>>>>>

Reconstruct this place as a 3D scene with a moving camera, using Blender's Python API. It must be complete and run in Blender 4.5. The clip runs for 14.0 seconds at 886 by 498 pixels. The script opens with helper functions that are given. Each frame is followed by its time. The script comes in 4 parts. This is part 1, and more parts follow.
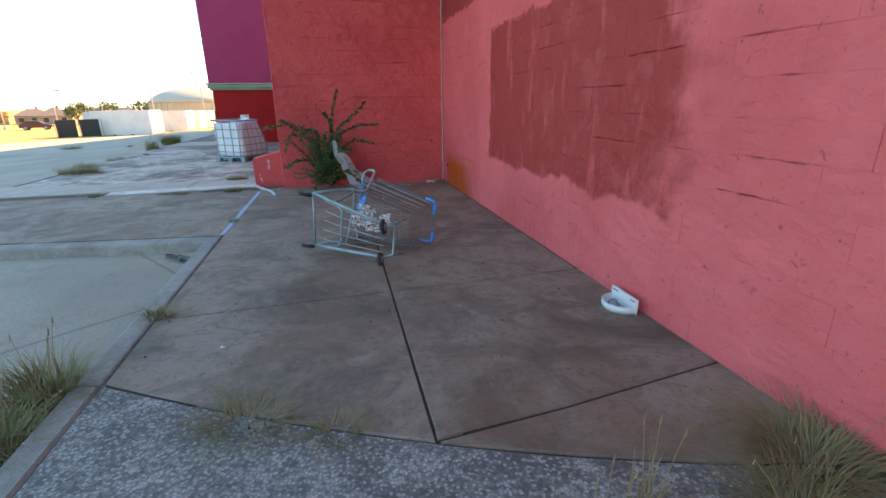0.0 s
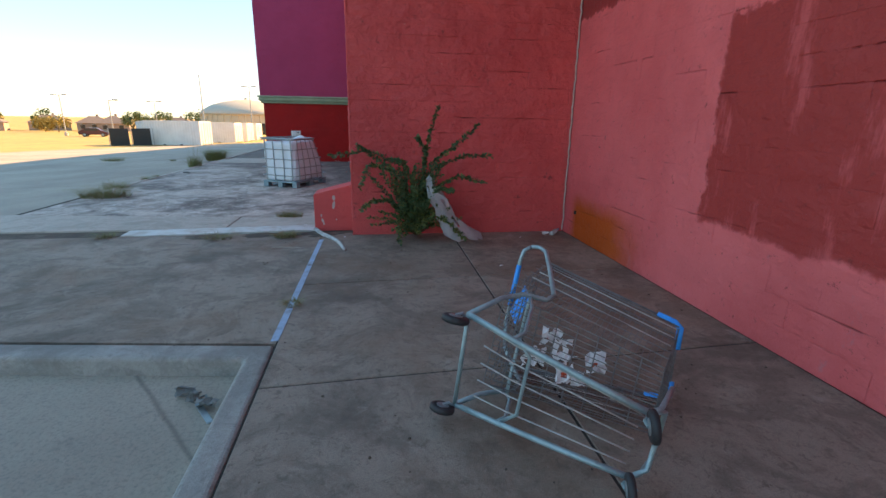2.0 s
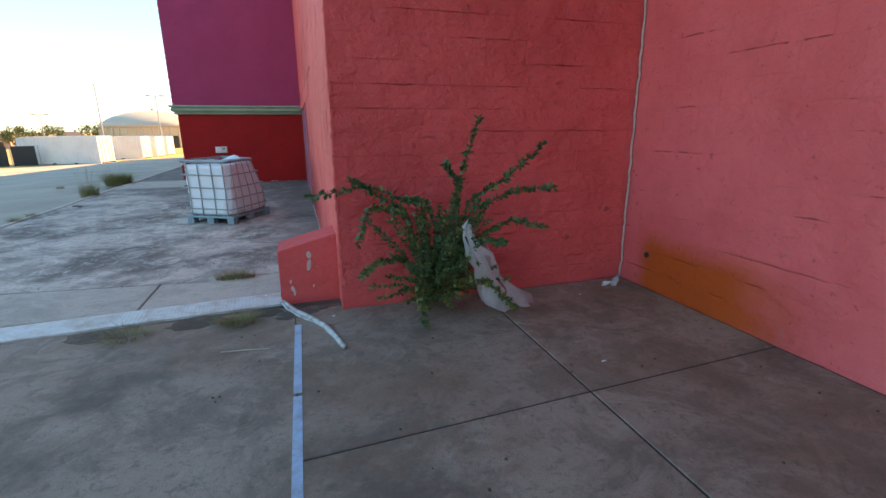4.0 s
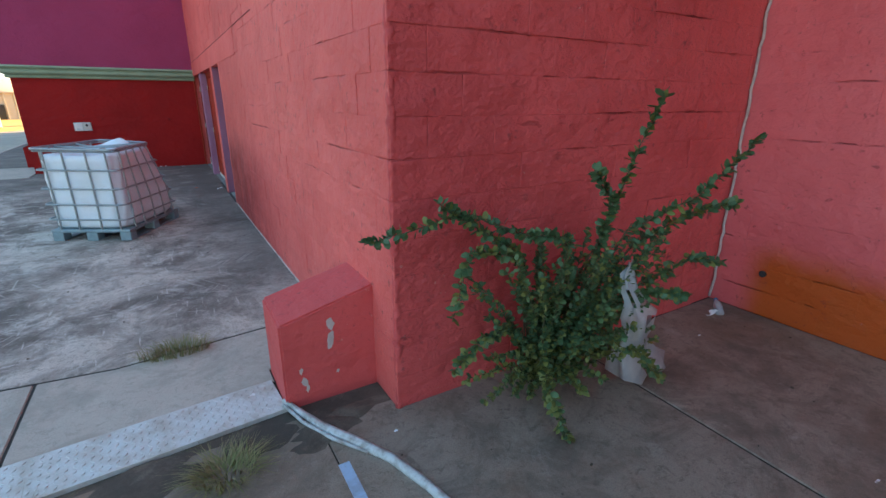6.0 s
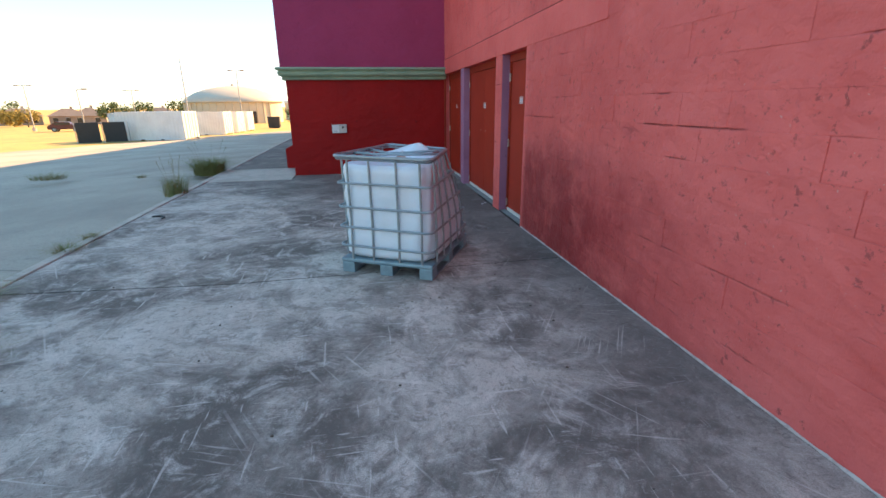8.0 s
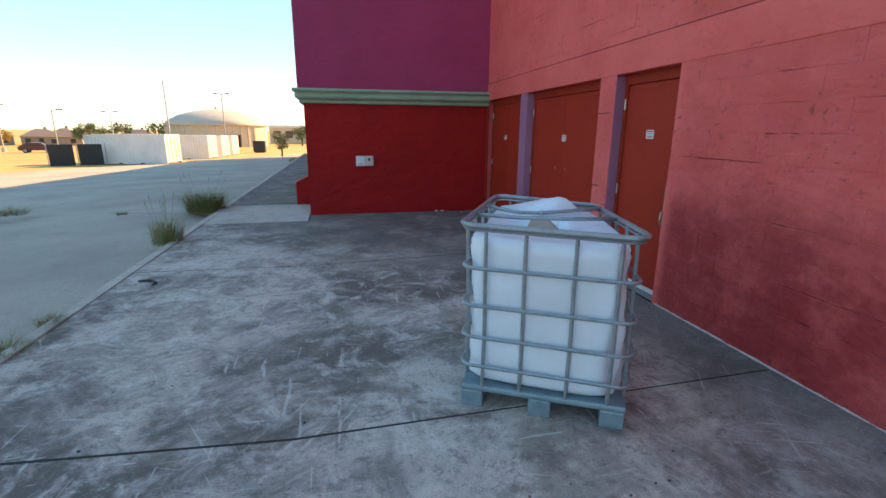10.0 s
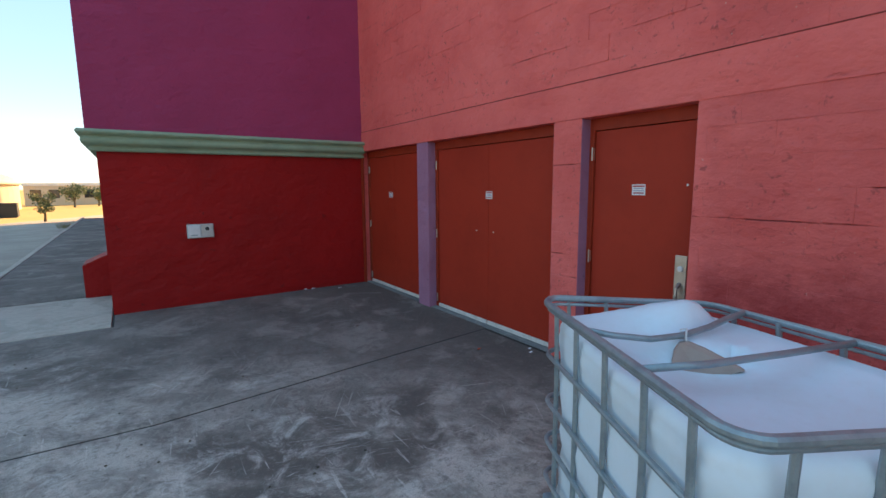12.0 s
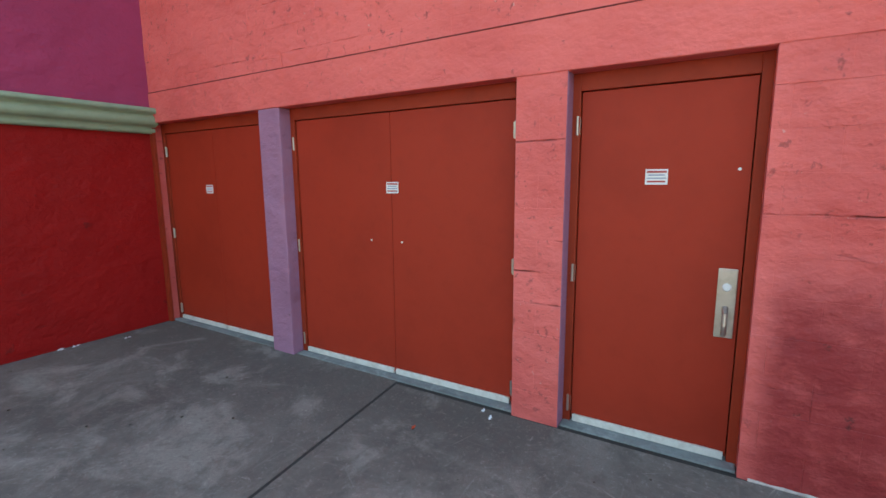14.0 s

<<<<<

TASK:
Extract all the data above exactly, excluding every picture.

SOLVED EXERCISE:
Reconstruct this place as a 3D scene with a moving camera, using Blender's Python API. It must be complete and run in Blender 4.5. The clip runs for 14.0 seconds at 886 by 498 pixels. The script opens with helper functions that are given. Each frame is followed by its time. The script comes in 4 parts. This is part 1, and more parts follow.
0.0 s
2.0 s
4.0 s
6.0 s
8.0 s
10.0 s
12.0 s
14.0 s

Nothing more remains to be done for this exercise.